Something that Letterboxd has helped me appreciate is the same thing I realized back when The Force Awakens came out: ultimately, I don’t actually care about people’s opinions. When something is able to break through my own cynicism or skepticism and connect with me in exactly the right way, there’s pretty much nothing anyone can say otherwise that’s going to change my own experience with it.
So the challenge isn’t actually defending my opinion of something I loved (or occasionally, hated or disliked) from differing opinions, even though that’s the kind of challenge that’s most easily prompted by reading a strongly-opinionated review. The real challenge is silencing the voice in myself that feels obliged to defend, justify, or rationalize that opinion.
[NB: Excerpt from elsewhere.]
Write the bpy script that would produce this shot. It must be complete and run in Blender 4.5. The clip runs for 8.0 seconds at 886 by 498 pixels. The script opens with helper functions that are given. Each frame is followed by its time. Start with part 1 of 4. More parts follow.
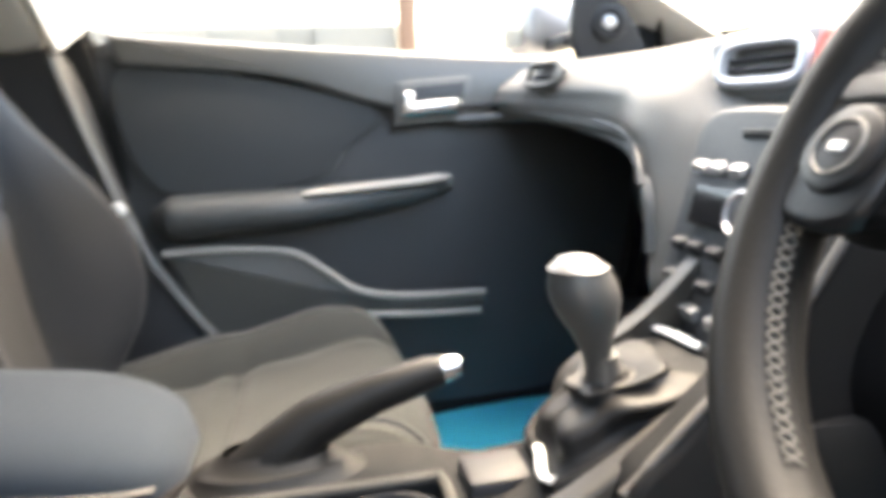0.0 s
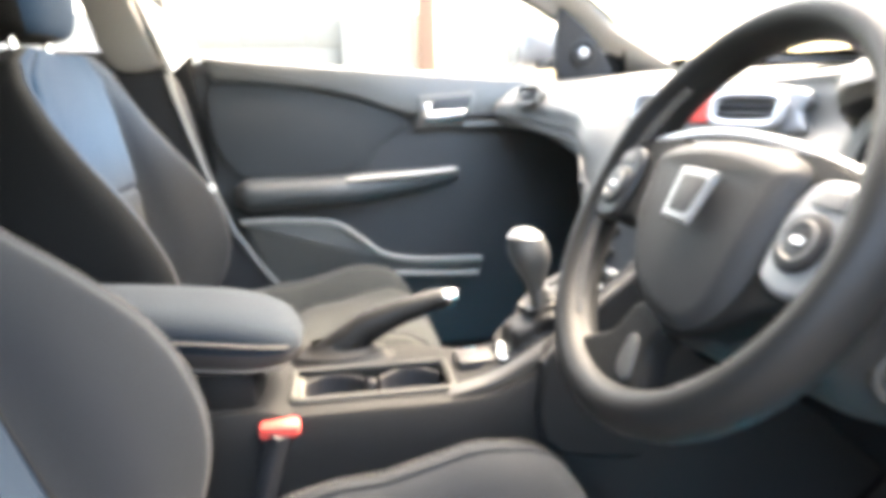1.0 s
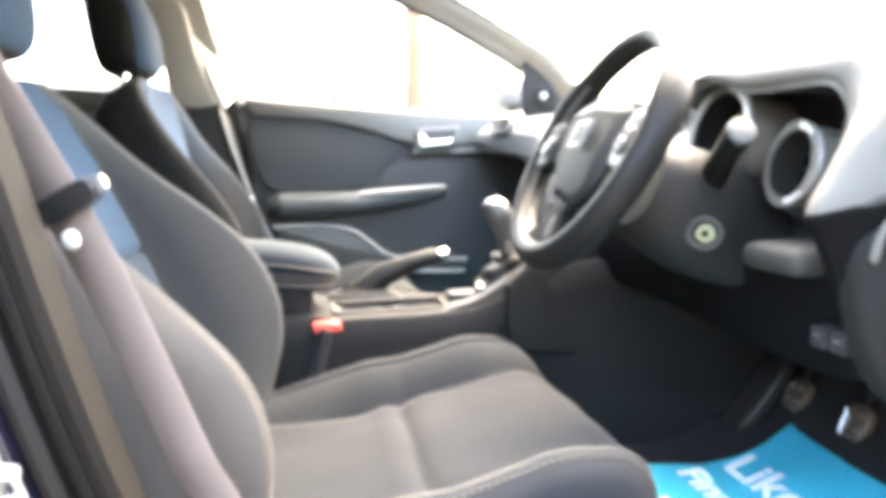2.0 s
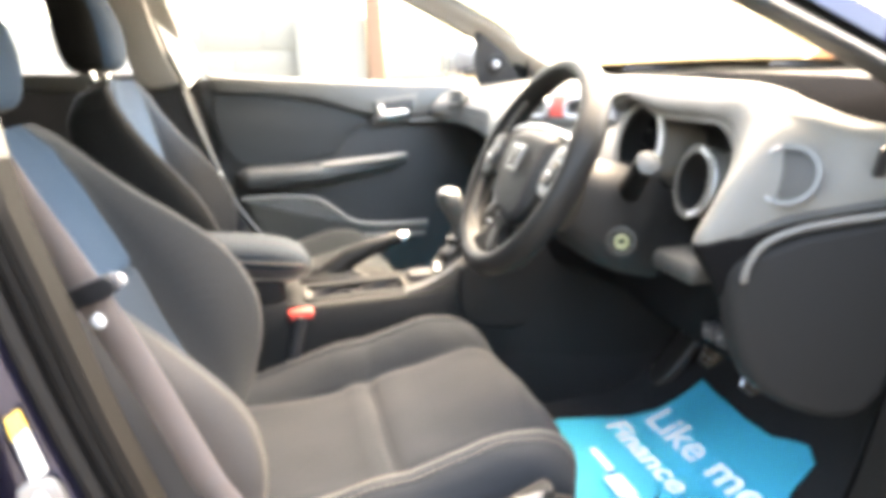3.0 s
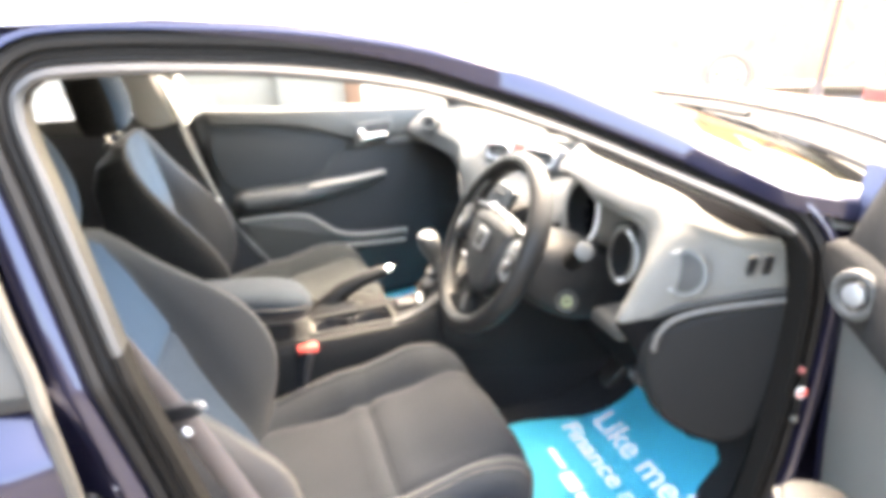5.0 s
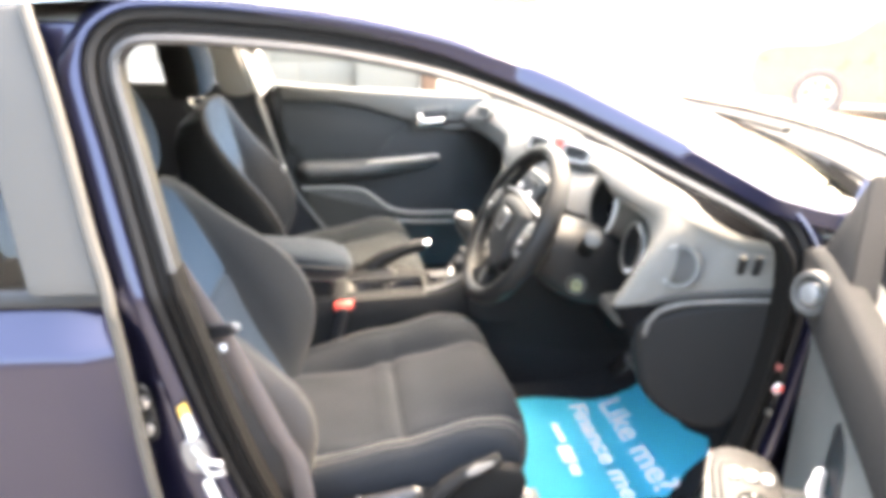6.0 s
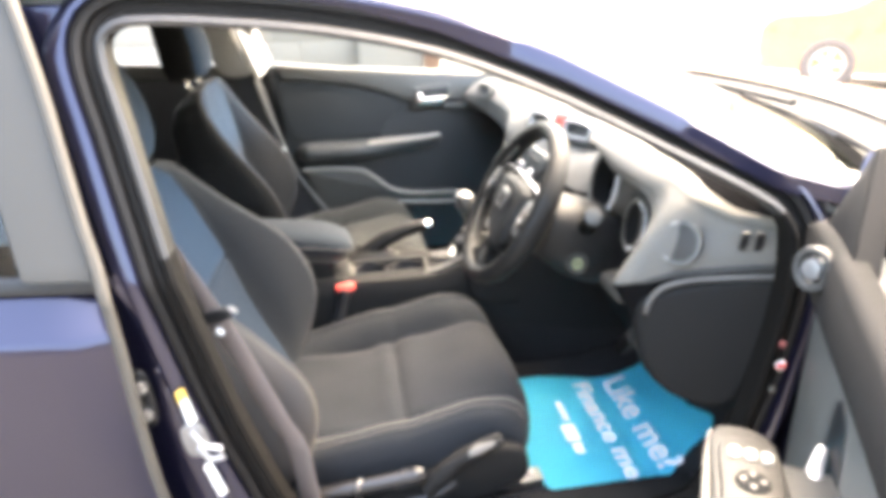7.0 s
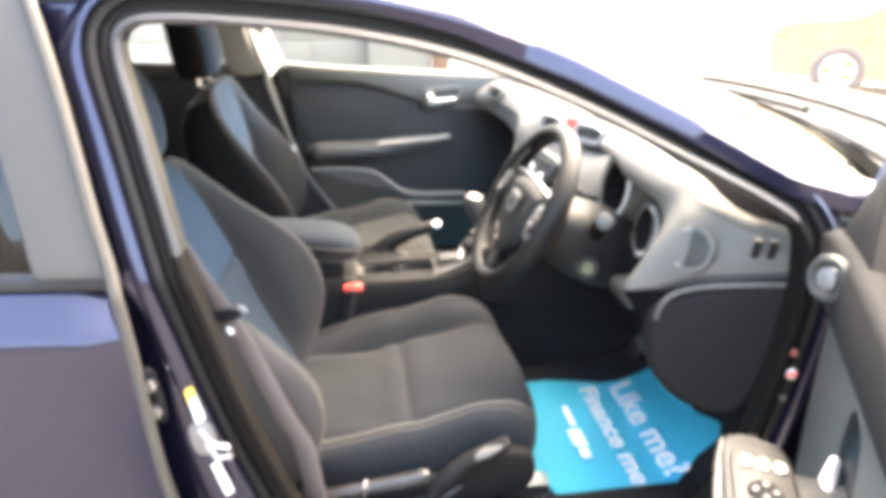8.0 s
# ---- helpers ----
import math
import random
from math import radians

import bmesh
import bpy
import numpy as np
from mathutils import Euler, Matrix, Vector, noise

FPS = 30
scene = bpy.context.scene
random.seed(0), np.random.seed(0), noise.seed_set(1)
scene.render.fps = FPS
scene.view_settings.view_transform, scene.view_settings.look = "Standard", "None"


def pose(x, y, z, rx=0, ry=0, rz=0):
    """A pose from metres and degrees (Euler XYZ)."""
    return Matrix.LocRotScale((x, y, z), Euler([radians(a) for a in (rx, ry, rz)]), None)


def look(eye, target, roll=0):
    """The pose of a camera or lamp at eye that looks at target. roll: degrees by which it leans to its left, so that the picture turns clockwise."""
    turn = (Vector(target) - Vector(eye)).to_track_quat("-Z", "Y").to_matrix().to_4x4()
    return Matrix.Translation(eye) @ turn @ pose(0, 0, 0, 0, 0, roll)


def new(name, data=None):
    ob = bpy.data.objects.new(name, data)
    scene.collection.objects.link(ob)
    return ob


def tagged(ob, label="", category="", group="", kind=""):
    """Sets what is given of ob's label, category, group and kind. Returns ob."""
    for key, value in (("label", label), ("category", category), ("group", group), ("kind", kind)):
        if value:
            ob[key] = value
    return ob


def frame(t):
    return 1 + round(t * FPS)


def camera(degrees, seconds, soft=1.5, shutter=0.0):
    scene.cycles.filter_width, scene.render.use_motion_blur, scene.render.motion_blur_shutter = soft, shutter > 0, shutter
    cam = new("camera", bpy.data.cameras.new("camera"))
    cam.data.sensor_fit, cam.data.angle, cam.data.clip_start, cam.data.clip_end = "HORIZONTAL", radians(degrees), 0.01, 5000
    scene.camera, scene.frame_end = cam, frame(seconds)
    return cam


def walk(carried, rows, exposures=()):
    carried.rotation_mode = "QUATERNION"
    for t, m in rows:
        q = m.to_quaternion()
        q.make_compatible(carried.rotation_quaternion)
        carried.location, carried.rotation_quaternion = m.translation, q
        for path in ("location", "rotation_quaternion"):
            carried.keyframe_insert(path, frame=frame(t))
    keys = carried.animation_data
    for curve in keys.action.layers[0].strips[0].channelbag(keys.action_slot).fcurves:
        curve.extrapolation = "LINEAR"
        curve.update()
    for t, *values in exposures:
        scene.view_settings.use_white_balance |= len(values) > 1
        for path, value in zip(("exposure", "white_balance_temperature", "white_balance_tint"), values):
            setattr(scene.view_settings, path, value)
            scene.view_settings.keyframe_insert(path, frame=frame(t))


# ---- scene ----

As if there is a right way to engage with media, and I still somehow haven’t found it after 54 years.
Obviously, an insightful critique of a work of art can help deepen your interpretation or add nuance to it, point out details you hadn’t noticed, help justify some decisions that were made at the expense of other ones, or help realize the amount of thought and work that went into making something.
But that’s extremely rare, even from reviewers I like. I write about movies on here trying to focus on one particular aspect that makes it work (or occasionally, not work) or makes it interesting, and I still feel like I’m only occasionally able to identify something that is more than just “here’s what I liked” and is genuinely insightful.
And one more thing I realized recently about Superman: my nostalgia for it isn’t really nostalgia for the character or even the Super Friends cartoons, since I always liked them but was never extremely invested in them. Even with The Force Awakens or The Mandalorian, it’s more nostalgia for the kind of unabashed enthusiasm I had for stuff as a kid. When I could just go apeshit over something without fear of being perceived as corny or naive. Maybe that’s not actually “punk rock” by some gatekeepers’ definition, but at least it’s New Wave, and I’m through being cool.